Is there a relationship between the number of older working women and mothers working behind the camera in the television and film industries and the way they are represented – or misrepresented – on our screens?
It’s clear that there are still issues of inequality within the workplace that directly impact on women. But the problems facing women in these post-feminist times, as expressed by Joan C Williams, distinguished professor of law at Stanford University, are “less about the obstacles faced by women than about the obstacles faced by mothers”.
Her argument is that the workplace discriminates against women who are often defined by their roles as mothers and caregivers. Miriam Peskowitz, former professor and author of the Daring Book for Girls series, endorses this view. She argued that the 21st-century workplace continues to demand that families accommodate a fairly traditional working pattern where mothers stay at home with the children while fathers provide the role of breadwinner.
Some 50 years since the Equal Pay Act was passed in the UK and women are still routinely paid up to 14% less than men for the same work, with mothers earning up to 21% less. As well as receiving unequal pay, a 2016 report by the Equality and Human Rights Commission estimated that:
Around one in nine mothers (11%) … were either dismissed, made compulsorily redundant … or treated so poorly they felt they had to leave their job [and] … as many as 54,000 new mothers may be forced out of their jobs in Britain each year.
While the situation for some women may have improved from the amount of attention that equality in the workplace has received, for mothers it has actually deteriorated over the past decade. And the film and television industries are no different.
And as a Creative Skillset report from 2010 showed, older women are under-represented in the film and television industry compared to their white male equivalents: 66% men are aged over 35 compared to 49% of women. Women cite the challenges of trying to balance domestic and family responsibilities with the hard work and often erratic hours of a career in the creative industries.
So what is going on, and does this lack of representation matter? According to the Geena Davis Institute for Gender in Media, it is of the utmost importance. The more we see women doing brave things on our screens, the bigger the impact. In fact, research commissioned from the Geena Davis Institute with J Walter Thompson revealed that “the more TV a girl watches, the fewer options she thinks she has in life”. This makes for shocking reading, particularly when you consider that there are still so few role models – and the male-to-female ratio onscreen remains as it was in 1946.

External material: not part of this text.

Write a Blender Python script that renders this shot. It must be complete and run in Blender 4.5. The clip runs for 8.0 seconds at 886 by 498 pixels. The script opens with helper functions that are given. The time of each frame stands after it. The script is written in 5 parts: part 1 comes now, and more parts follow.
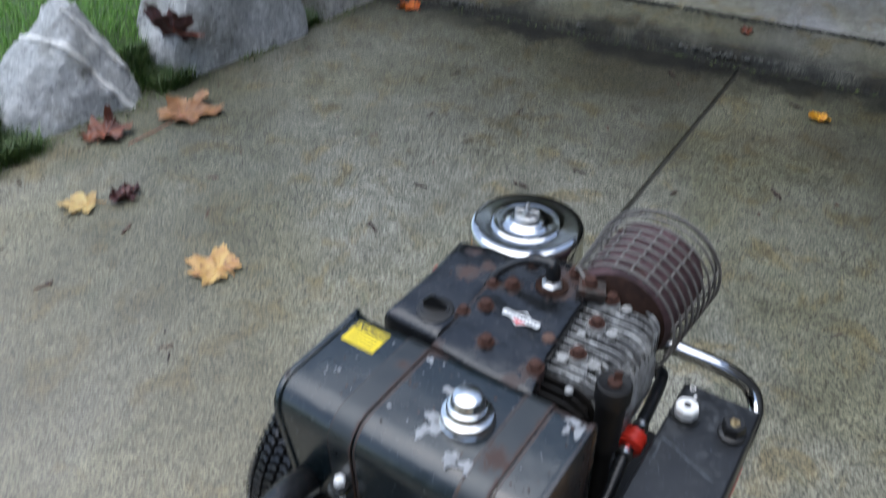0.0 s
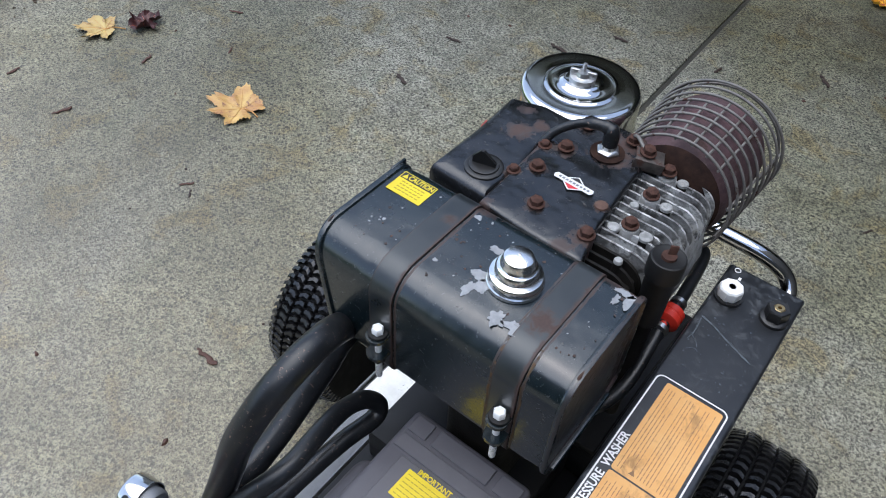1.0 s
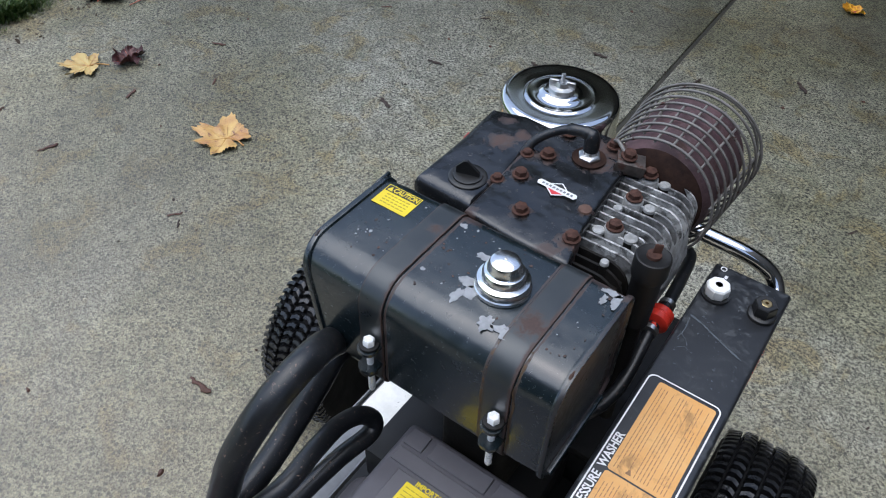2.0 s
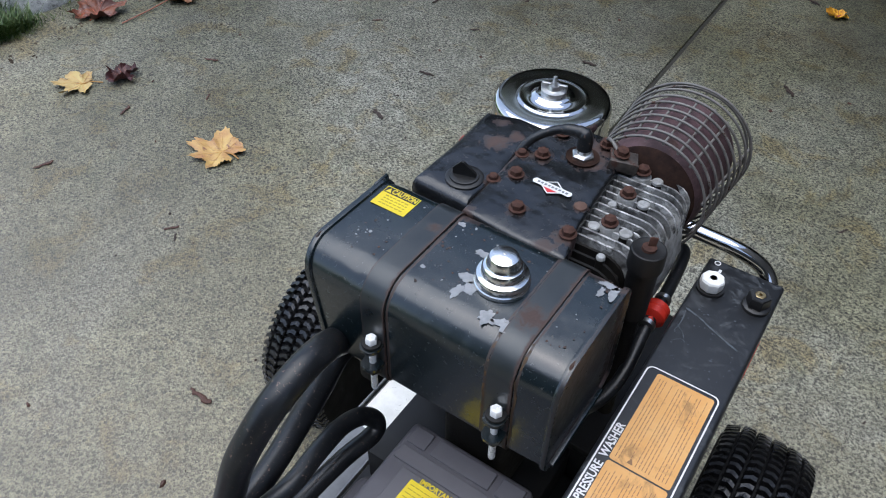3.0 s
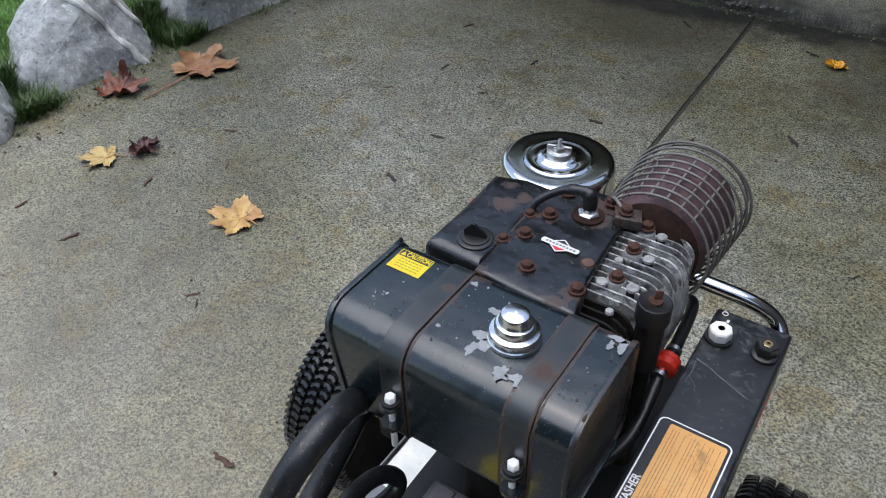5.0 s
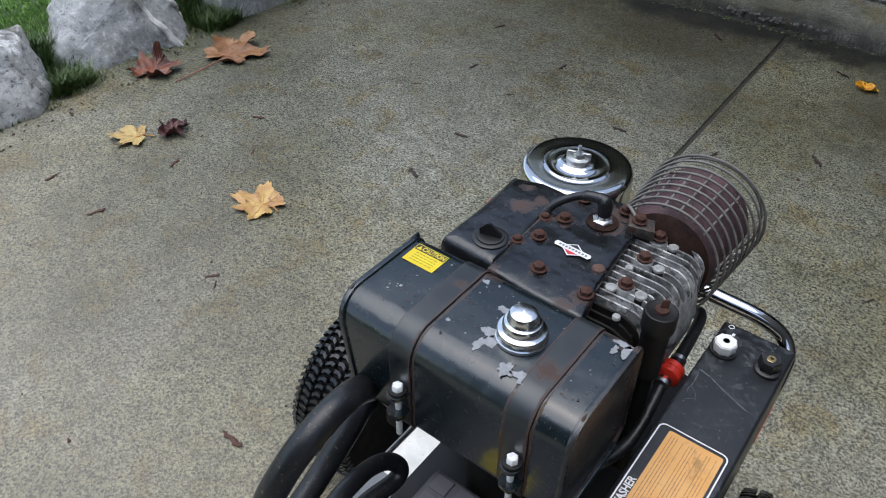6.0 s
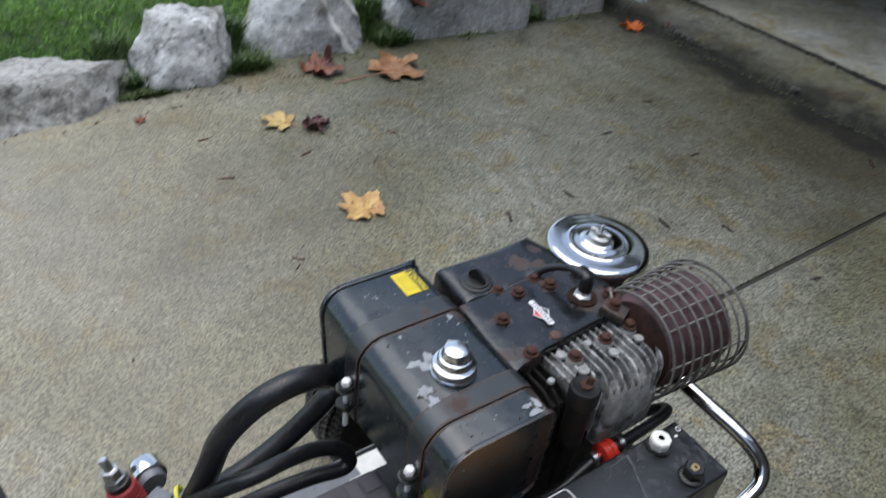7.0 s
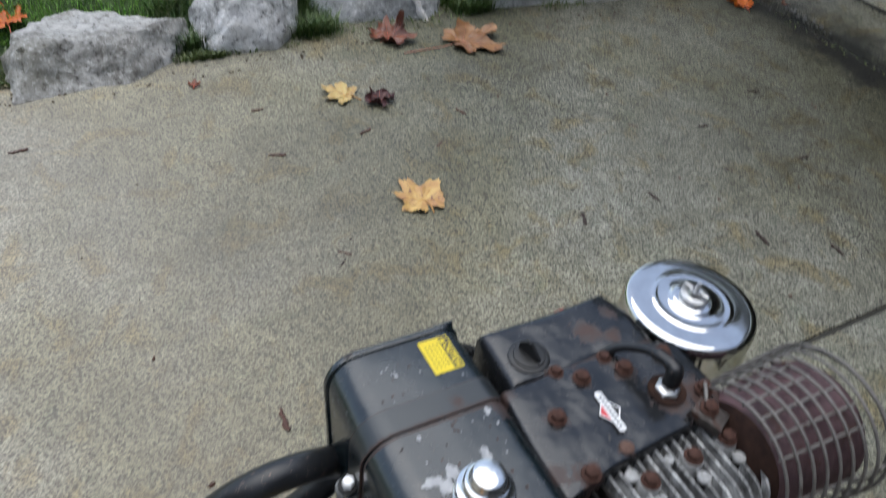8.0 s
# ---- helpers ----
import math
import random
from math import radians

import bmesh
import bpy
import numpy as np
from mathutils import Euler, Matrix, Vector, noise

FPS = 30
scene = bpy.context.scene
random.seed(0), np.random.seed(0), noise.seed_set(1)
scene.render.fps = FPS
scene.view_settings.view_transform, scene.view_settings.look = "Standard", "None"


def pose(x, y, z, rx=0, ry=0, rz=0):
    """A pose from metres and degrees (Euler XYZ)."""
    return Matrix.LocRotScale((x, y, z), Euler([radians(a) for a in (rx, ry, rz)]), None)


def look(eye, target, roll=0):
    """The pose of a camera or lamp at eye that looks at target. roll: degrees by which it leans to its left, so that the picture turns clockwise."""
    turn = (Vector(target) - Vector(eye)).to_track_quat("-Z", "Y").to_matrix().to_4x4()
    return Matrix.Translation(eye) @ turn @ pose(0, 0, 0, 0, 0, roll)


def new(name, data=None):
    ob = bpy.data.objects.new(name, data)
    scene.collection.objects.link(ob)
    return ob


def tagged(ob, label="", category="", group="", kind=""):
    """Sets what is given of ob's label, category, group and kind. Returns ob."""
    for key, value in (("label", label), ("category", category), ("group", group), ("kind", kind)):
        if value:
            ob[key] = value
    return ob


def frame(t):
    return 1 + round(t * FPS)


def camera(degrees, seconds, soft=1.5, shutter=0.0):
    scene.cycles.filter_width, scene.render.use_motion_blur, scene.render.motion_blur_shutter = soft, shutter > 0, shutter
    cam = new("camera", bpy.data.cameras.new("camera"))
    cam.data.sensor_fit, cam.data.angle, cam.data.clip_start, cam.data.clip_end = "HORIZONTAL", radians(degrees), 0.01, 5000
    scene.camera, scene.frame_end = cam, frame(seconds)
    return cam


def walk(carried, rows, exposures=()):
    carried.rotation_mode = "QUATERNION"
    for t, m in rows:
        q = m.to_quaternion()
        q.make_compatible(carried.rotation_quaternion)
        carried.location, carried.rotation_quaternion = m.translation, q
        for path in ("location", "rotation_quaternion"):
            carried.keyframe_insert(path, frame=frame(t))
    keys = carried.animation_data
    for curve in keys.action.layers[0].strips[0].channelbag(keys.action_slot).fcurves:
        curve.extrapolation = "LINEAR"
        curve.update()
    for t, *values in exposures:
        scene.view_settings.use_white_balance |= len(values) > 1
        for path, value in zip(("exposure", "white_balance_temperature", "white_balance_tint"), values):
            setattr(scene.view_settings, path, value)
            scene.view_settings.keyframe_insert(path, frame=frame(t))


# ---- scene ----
from mathutils import bvhtree

cam = camera(61.2, 8.0, soft=1.0, shutter=0.3)
PATH = [
    (0, (0.013, -0.066, 1.236), (-0.879, 1.271, 0.047), -1.0),
    (0.2, (0.008, -0.081, 1.219), (-0.794, 1.141, -0.146), 0.7),
    (0.3, (0.0, -0.078, 1.209), (-0.752, 1.111, -0.212), 1.4),
    (0.5, (-0.019, -0.08, 1.208), (-0.771, 1.07, -0.246), 1.9),
    (1, (-0.035, -0.075, 1.205), (-0.801, 1.058, -0.254), 3.8),
    (1.5, (-0.031, -0.079, 1.201), (-0.793, 1.054, -0.26), 3.2),
    (1.7, (-0.027, -0.081, 1.199), (-0.798, 1.072, -0.242), 2.5),
    (3, (-0.015, -0.105, 1.195), (-0.795, 1.112, -0.188), 1.0),
    (3.5, (-0.012, -0.117, 1.186), (-0.797, 1.092, -0.199), 1.0),
    (4, (0.002, -0.126, 1.191), (-0.812, 1.097, -0.166), -0.4),
    (4.5, (0.005, -0.128, 1.197), (-0.826, 1.102, -0.143), -0.5),
    (5, (0.0, -0.123, 1.22), (-0.87, 1.156, -0.048), -1.8),
    (6.3, (0.029, -0.138, 1.243), (-0.906, 1.092, -0.027), 2.0),
    (6.5, (0.063, -0.116, 1.254), (-0.964, 1.104, 0.048), 3.0),
    (6.6, (0.092, -0.106, 1.263), (-1.021, 1.048, 0.068), 3.2),
    (6.8, (0.172, -0.079, 1.305), (-1.074, 1.002, 0.174), 5.1),
    (7, (0.206, -0.062, 1.308), (-1.017, 0.95, 0.092), 7.4),
    (7.2, (0.201, -0.051, 1.306), (-1.058, 0.826, 0.023), 4.8),
    (7.4, (0.154, -0.022, 1.283), (-1.132, 0.864, 0.034), 5.3),
    (7.5, (0.121, -0.001, 1.267), (-1.15, 0.884, 0.002), 5.7),
    (7.6, (0.093, 0.024, 1.252), (-1.154, 0.875, -0.059), 5.2),
    (7.8, (0.048, 0.066, 1.246), (-1.151, 0.876, -0.136), 6.5),
    (8, (0.023, 0.099, 1.254), (-1.24, 0.921, -0.061), 7.5),
]
walk(cam, [(t, look(eye, target, roll)) for t, eye, target, roll in PATH],
     exposures=((0, 0.84, 5980, 9), (0.5, 1.0, 6020, 10), (1.0, 0.91, 6020, 10), (1.7, 0.83, 6010, 10), (3.0, 0.8, 6010, 10), (4.5, 0.79, 6040, 10), (5.0, 0.79, 6160, 10), (6.5, 0.73, 6260, 9), (7.0, 0.72, 6320, 8.5), (7.5, 0.71, 6320, 9), (8.0, 0.69, 6340, 9)))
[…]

We’ve spent more than a decade examining the way mothers and older women are represented on television, and are now embarking on research into the effect of women’s roles working behind the camera. What we’ve found suggests that the lack of mothers working behind the scenes may result in a motherhood penalty, shifting the balance of women in the industry, and inevitably affecting how mothers are portrayed. Until more women and mothers are able to sustain careers in both film and television – particularly in decision-making roles – this negative cycle will continue.
Recent figures from the film industry bear this out: as film data researcher Stephen Follows said earlier this month:
A male dominated industry leads to male focused films, leaving women not only under represented amongst directors but under represented in the art and stories themselves.
If the film industry would benefit hugely from hiring more women in prominent positions, the same is true of television. We need to improve the opportunities for other talented women within the industry and create role models – as characters onscreen and in real life behind the lens – to inspire the next generation. Without changing the make-up of the people creating the fiction we watch, that fiction will continue to misrepresent women and mothers well into this century, as the last.